With interest rates potentially staying higher for longer, investors may be looking for new and different sectors to focus on. Greg Bonnell speaks to Justin Flowerday, Managing Director & Head of Fundamental Equities about the potential opportunities in AI and agriculture.
* Well, US treasury yields continuing to push higher, the Fed signaling, of course, that rates may stay higher for longer. So what does it mean for equity investors? Joining us now to discuss, Justin Flowerday, Managing Director and Head of Fundamental Equities at TD Asset Management. Justin, always great to have you on the program.
* Great to be here, Greg.
* Interesting day as, of course, we're seeing yields continuing to grind higher, investors trying to wrap their minds, I guess, around what could come next. So if we believe-- if we take the Fed at its word, and we take the central banks at their word, higher for longer, what should we be thinking about the market?
* Yeah, so look, interesting times for sure. And I think it's come as a bit of a surprise for people that central bank policymakers across the world have remained a little more vigilant than a lot of folks thought in terms of the policy rates. And it's because of inflation. And inflation's come down. It just hasn't come down as quickly as many had thought.
* And because of that, financial conditions have started to tighten. Credit conditions have started to tighten. Lending standards have started to tighten. And with that backdrop, one of the things we're focusing on quite a bit right now is quality. And we think that quality-- companies in the market are in particular in a position to outperform.
* So let's dig a bit deeper into that and maybe even how we define quality, right? If credit conditions are tightening, people are worried about the economic outlook, what are you looking for? What qualifies as quality?
* Yeah. So a couple points here. I think going back to first principles, when you think about the different cycles in the market, different companies are going to outperform or perform differently in different cycles of the market. Earlier in this cycle, we had a period where interest rates were very low. Consumers and businesses were incentivized to spend and potentially lever up their balance sheet.
* And in that type of cycle, you have investors not necessarily discriminating against-- between companies. They're really looking for-- they know many companies are not going to fail. And they're actually looking for companies that may have a higher level of torque to the market as opposed to anything else.
* And part of the issue is right now we're not necessarily in that type of phase. We're in a phase where central banks around the world are trying to slow down spending, slow down the economy, slow down hiring. And there's going to be some vulnerable companies out there.
* So in terms of how we define quality and what we're looking for, it's a few different things. Number one is pricing power. Companies that have really solid pricing power means typically that they have really good brands. They have really strong network effects, which allow them to raise price if the costs of their goods have increased. That's a really, really important one.
* Balance sheet stability and flexibility is a really important one.
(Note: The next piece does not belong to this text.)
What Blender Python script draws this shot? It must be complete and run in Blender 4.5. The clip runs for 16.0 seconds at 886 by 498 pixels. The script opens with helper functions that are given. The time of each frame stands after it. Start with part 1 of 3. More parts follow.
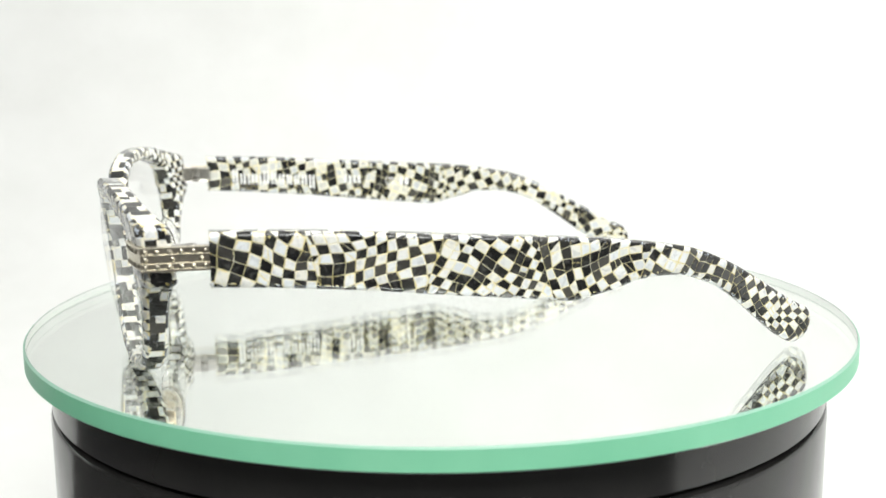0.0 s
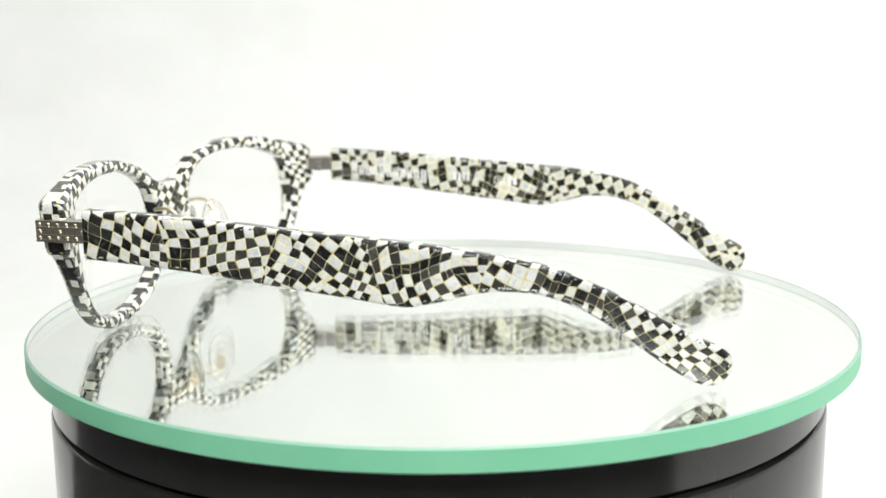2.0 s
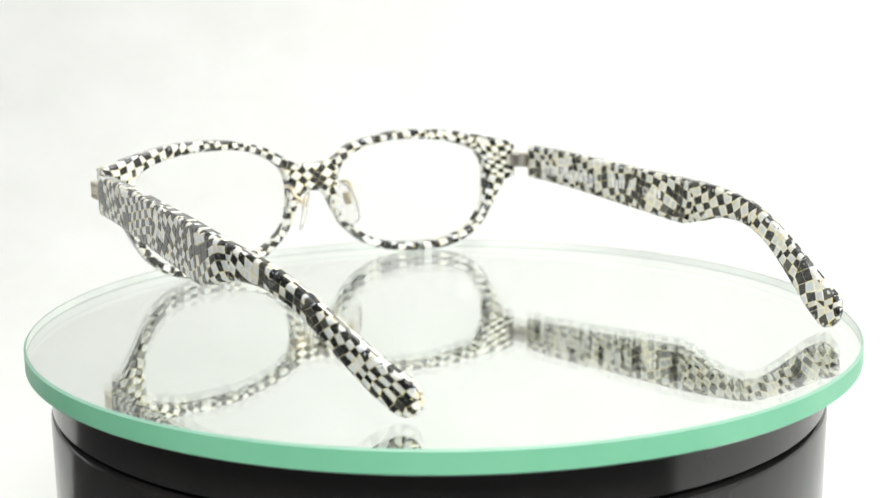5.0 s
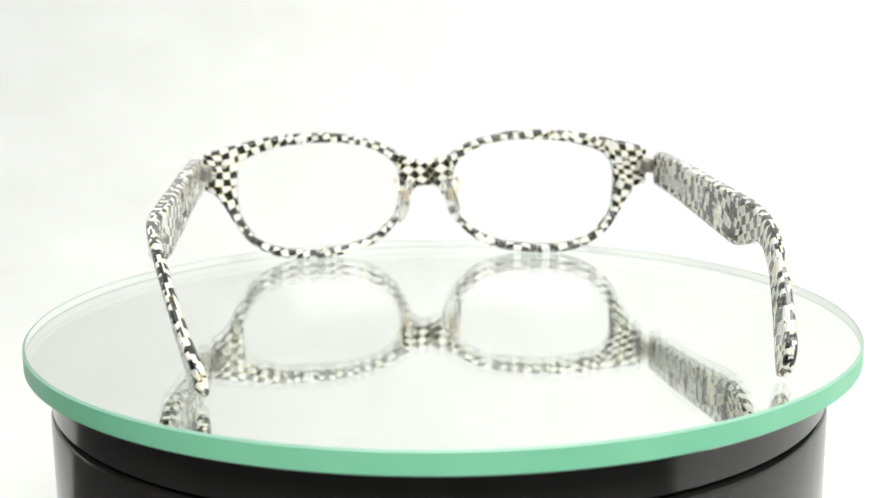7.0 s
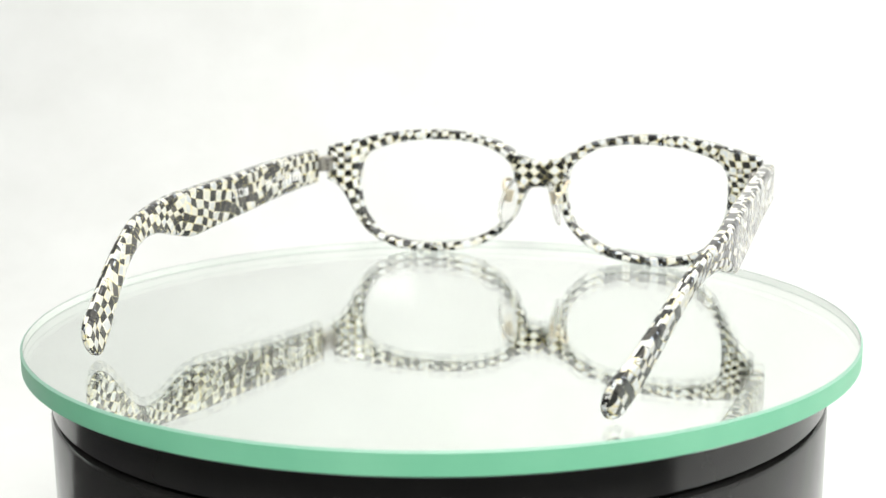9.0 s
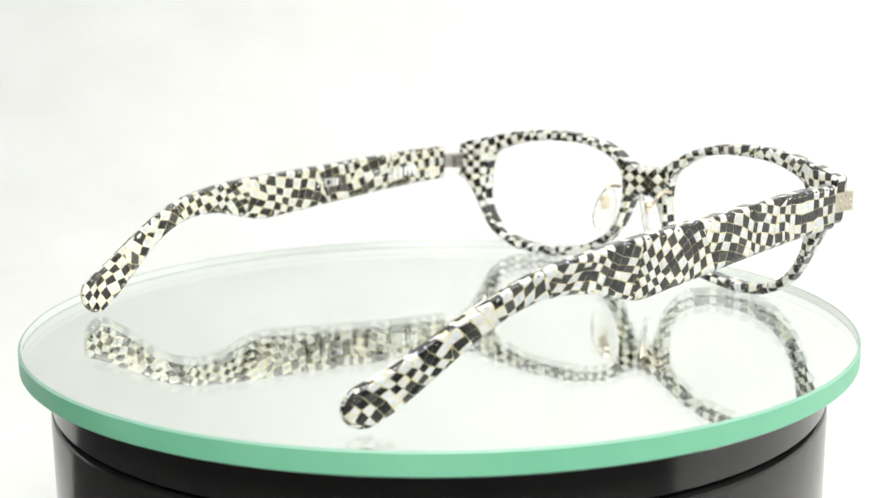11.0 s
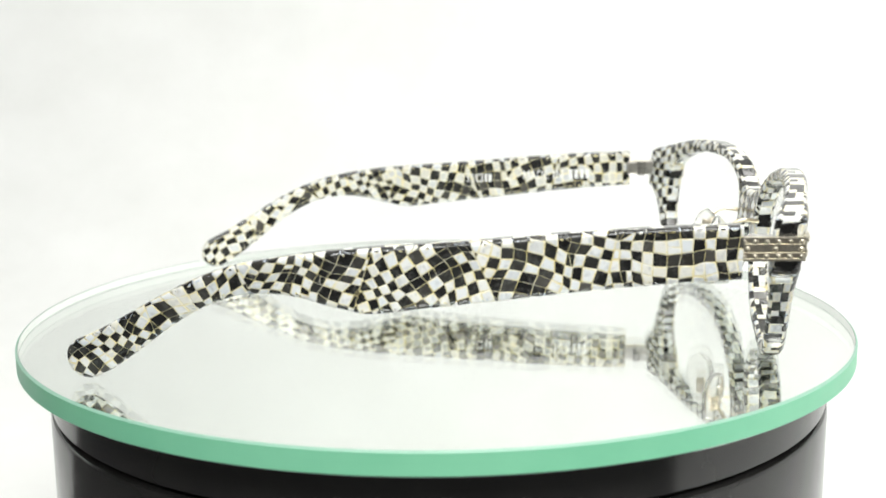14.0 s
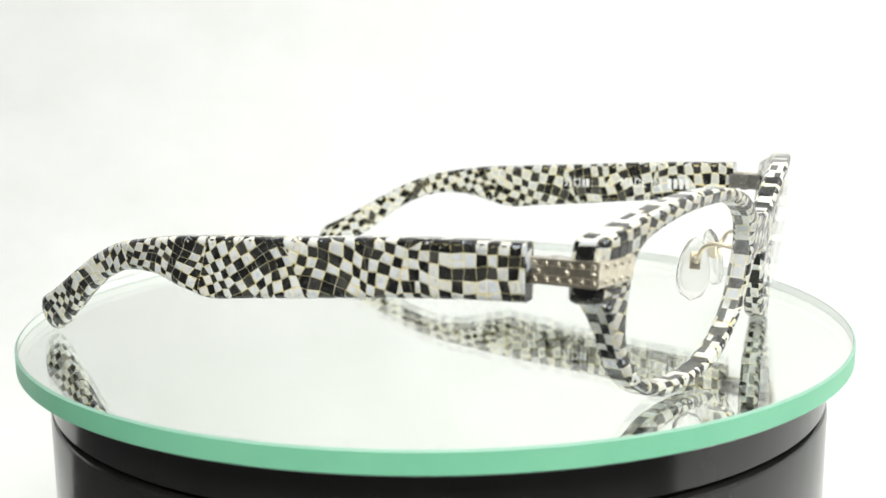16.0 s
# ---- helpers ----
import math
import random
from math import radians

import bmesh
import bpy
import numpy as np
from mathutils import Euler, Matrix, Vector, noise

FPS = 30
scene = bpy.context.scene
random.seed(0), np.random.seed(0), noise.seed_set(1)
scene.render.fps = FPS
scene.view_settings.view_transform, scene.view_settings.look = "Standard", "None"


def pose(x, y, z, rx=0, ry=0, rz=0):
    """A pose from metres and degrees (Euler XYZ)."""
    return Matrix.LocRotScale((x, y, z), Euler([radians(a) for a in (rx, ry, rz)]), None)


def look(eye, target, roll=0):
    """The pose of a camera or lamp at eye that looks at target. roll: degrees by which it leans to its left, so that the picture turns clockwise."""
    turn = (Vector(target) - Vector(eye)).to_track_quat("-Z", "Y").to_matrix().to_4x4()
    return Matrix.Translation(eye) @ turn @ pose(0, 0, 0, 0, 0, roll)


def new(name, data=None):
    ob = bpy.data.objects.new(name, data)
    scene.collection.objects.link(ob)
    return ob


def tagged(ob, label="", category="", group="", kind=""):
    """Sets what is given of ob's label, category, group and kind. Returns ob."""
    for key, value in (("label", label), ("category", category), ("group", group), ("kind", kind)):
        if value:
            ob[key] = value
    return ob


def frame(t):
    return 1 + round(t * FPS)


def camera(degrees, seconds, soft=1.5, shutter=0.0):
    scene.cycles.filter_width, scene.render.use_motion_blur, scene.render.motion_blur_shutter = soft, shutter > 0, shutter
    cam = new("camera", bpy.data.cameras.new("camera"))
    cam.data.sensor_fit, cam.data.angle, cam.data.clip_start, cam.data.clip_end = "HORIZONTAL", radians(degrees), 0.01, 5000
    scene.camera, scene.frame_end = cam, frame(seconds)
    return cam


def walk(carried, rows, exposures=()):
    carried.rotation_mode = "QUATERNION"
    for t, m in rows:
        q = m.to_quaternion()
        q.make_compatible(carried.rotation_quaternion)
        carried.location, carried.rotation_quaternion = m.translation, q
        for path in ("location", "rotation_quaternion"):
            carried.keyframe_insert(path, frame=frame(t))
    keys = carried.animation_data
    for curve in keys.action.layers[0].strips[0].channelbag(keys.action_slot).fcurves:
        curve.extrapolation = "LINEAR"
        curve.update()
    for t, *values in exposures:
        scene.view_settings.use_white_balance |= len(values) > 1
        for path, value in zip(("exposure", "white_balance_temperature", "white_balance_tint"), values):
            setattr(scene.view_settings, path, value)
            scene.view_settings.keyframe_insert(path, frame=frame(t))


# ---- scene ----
# camera: stands still before a small turntable; lengths below in millimetres are scaled by MM
MM = 0.001
RATE, FIRST = 13.78, 101.8          # degrees a second, heading of the glasses at the start
cam = camera(43.5, 16.0, soft=1.5)
cam.data.dof.use_dof, cam.data.dof.focus_distance, cam.data.dof.aperture_fstop = True, 0.243, 21.0
still = pose(0, -0.2761, 0.0668, 79.5, 0, -0.12) @ pose(0, 0, 0, 0, 0, -0.45)
walk(cam, [(0.0, still), (16.0, still)], exposures=[(0.0, 0.0), (16.0, 0.0)])

# ---- light: unseen soft panels, two under the roof, one added in front ----
world = bpy.data.worlds.new("world")
scene.world = world
world.use_nodes = True
world.node_tree.nodes["Background"].inputs[0].default_value = (0.9, 0.95, 1.0, 1)
world.node_tree.nodes["Background"].inputs[1].default_value = 0.05


def area_lamp(name, eye, target, wide, deep, watts, colour):
    data = bpy.data.lights.new(name, "AREA")
    data.shape, data.size, data.size_y, data.energy, data.color = "RECTANGLE", wide, deep, watts, colour
    ob = new(name, data)
    ob.matrix_world = look(eye, target)
    return ob


area_lamp("unseen_panel", (0.30, 0.14, 0.70), (0.04, 0.22, 0.06), 0.30, 0.50, 2.95, (1.0, 0.99, 0.96))
area_lamp("unseen_panel", (-0.32, 0.02, 0.70), (0.0, 0.02, 0.0), 0.25, 0.50, 0.5, (0.97, 1.0, 0.965))
# added front panel: brightens the faces turned to the camera
area_lamp("unseen_panel", (0.06, -0.50, 0.50), (0.0, 0.0, 0.02), 0.60, 0.30, 5.0, (0.99, 1.0, 0.965))


for x in (-0.09, 0.13):
    area_lamp("bulb", (x, -0.36, 0.42), (0, 0, 0.02), 0.025, 0.025, 0.22, (1.0, 0.98, 0.92))


# ---- materials ----
class Nodes:
    """A short way to write node materials."""

    def __init__(self, name):
        self.mat = bpy.data.materials.new(name)
        self.mat.use_nodes = True
        self.tree = self.mat.node_tree
        self.bsdf = self.tree.nodes["Principled BSDF"]

    def add(self, kind, **values):
        node = self.tree.nodes.new(kind)
        for key, value in values.items():
            node.inputs[key].default_value = value
        return node

    def link(self, a, b):
        self.tree.links.new(a, b)

    def set(self, **values):
        for key, value in values.items():
            self.bsdf.inputs[key.replace("_", " ")].default_value = value
        return self

    def coords(self, scale):
        tc = self.tree.nodes.new("ShaderNodeTexCoord")
        mp = self.add("ShaderNodeMapping")
        mp.inputs["Scale"].default_value = (scale,) * 3
        self.link(tc.outputs["Object"], mp.inputs["Vector"])
        return mp.outputs["Vector"]

    def ramp(self, fac, stops, constant=False):
        node = self.tree.nodes.new("ShaderNodeValToRGB")
        node.color_ramp.interpolation = "CONSTANT" if constant else "LINEAR"
        els = node.color_ramp.elements
        while len(els) < len(stops):
            els.new(0.5)
        for el, (at, col) in zip(els, stops):
            el.position, el.color = at, (*col, 1)
        self.link(fac, node.inputs["Fac"])
        return node.outputs["Color"]

    def noise(self, vec, scale, detail=3.0, rough=0.5, distort=0.0):
        node = self.add("ShaderNodeTexNoise", Scale=scale, Detail=detail, Roughness=rough, Distortion=distort)
        self.link(vec, node.inputs["Vector"])
        return node.outputs["Fac"]

    def mix(self, fac, a, b, blend="MIX"):
        node = self.tree.nodes.new("ShaderNodeMix")
        node.data_type, node.blend_type = "RGBA", blend
        for sock, value in ((node.inputs[0], fac), (node.inputs[6], a), (node.inputs[7], b)):
            if isinstance(value, bpy.types.NodeSocket):
                self.link(value, sock)
            else:
                sock.default_value = (*value, 1) if isinstance(value, tuple) else value
        return node.outputs[2]

    def bump(self, height, strength, distance):
        node = self.add("ShaderNodeBump", Strength=strength, Distance=distance)
        self.link(height, node.inputs["Height"])
        self.link(node.outputs["Normal"], self.bsdf.inputs["Normal"])


def piece_random(n, island):
    """A random number for each tile: by object, or by island where tiles are joined."""
    if island:
        return n.tree.nodes.new("ShaderNodeNewGeometry").outputs["Random Per Island"]
    return n.tree.nodes.new("ShaderNodeObjectInfo").outputs["Random"]


def tile_material(name, dark, island, shaded_cream=False):
    n = Nodes(name).set(Roughness=0.14, Coat_Weight=0.5, Coat_Roughness=0.03, Specular_IOR_Level=0.4)
    rnd = piece_random(n, island)
    vec = n.coords(1000.0)
    shift = n.tree.nodes.new("ShaderNodeVectorMath")
    shift.operation = "ADD"
    wide = n.tree.nodes.new("ShaderNodeMath")
    wide.operation = "MULTIPLY"
    wide.inputs[1].default_value = 61.0
    n.link(rnd, wide.inputs[0])
    n.link(vec, shift.inputs[0])
    n.link(wide.outputs[0], shift.inputs[1])
    cloud = n.noise(shift.outputs[0], 0.38, 3.0, 0.55, 1.6)
    grain = n.noise(vec, 6.0, 2.0)
    if dark:
        base = n.ramp(rnd, [(0.0, (0.004, 0.004, 0.004)), (0.45, (0.007, 0.007, 0.0065)), (0.7, (0.018, 0.018, 0.016)), (0.9, (0.045, 0.043, 0.038)), (0.97, (0.08, 0.076, 0.066)), (1.0, (0.02, 0.018, 0.014))])
        col = n.mix(n.ramp(cloud, [(0.52, (0, 0, 0)), (0.78, (0.5, 0.5, 0.5))]), base, (0.15, 0.15, 0.14))
    else:
        # first palette is dimmer: the inner faces' shade is put into its whites
        base = n.ramp(rnd, [(0.0, (0.70, 0.68, 0.60)), (0.4, (0.60, 0.63, 0.66)), (0.7, (0.72, 0.69, 0.58)), (1.0, (0.66, 0.67, 0.64))]) if shaded_cream else n.ramp(rnd, [(0.0, (0.90, 0.91, 0.90)), (0.3, (0.80, 0.84, 0.87)), (0.55, (0.91, 0.91, 0.89)), (0.78, (0.87, 0.85, 0.76)), (0.9, (0.68, 0.71, 0.74)), (1.0, (0.90, 0.90, 0.88))])
        col = n.mix(n.ramp(cloud, [(0.5, (0, 0, 0)), (0.76, (0.8, 0.8, 0.8))]), base, (0.44, 0.46, 0.47))
    n.link(n.mix(0.015 if dark else 0.05, col, n.ramp(grain, [(0.3, (0, 0, 0)), (0.7, (1, 1, 1))])), n.bsdf.inputs["Base Color"])
    n.bump(cloud, 0.12, 0.0002)
    return n.mat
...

Because you often see in different points of the cycle where management teams are forced to make decisions that may end up deteriorating or destroying shareholder value. And so you want to have the flexibility on the balance sheet to be able to avoid that.
* Capital allocation, for us, is a really, really important one. And that just refers to a company's allocation of any excess profits and capital to paying down debt to buying back shares to doing acquisitions to Capex, increasing dividends.
* And when you think about the different inflection points in cycles, some of the biggest decisions that management teams are going to make happen at the peaks and the troughs. And they really have the ability to create shareholder value or destroy it during those periods. And so capital allocation for us is a big one.
* One of the things that I found a bit perplexing this year-- and it makes some sense when you think about what was happening, but central banks just didn't start raising rates yesterday. This has been about a year and a half. And then you come into this year. And the tech shares take off. But then, of course, people got excited about artificial intelligence. As we sort of get deeper into the-- to the AI world, are we overlooking some parts of the market?
* Because right now it's clear, right? NVIDIA makes the chips. They make the GPUs. They were the beneficiary. Are there other beneficiaries going down the road?
* Yeah, it's a really good question. And I think there's some general observations around companies that are going to benefit simply from reducing costs in their organization.
* And that's going to be across a whole bunch of different industries. But if you think about companies that are going to be transformed in some ways that folks aren't necessarily paying attention to-- I mean, we've done some work recently on the agriculture sector and AI's application.
* And it's kind of a neat one because you have the world's newest industry, essentially, in artificial intelligence with the potential to revolutionize the world's oldest industry, which is agriculture. And the beautiful thing about AI in agriculture is actually that it has the potential to revolutionize every phase of the production cycle.
* So planting with seeds-- we plant, fertilize seeds, and then harvest them. And with planting, I mean they're putting soils in, sorry, sensors in the soil, which allow them to determine, OK, what's the proper overall moisture level? Where's the best place for crops to be planted in order to optimize scheduling and planting location?
* In terms of fertilization and kind of weed control, there's some really interesting applications of machine learning, which are allowing some of these kind of new technologies to identify specifically weeds through machine learning and apply any sort of weed control just to the weeds so they don't hit the crops. So you get better yields. You get better product for consumers, which is a really good one. So we're curious about this. There's a lot of companies we watch that are selling goods and services into this industry. And we think it's quite an exciting opportunity.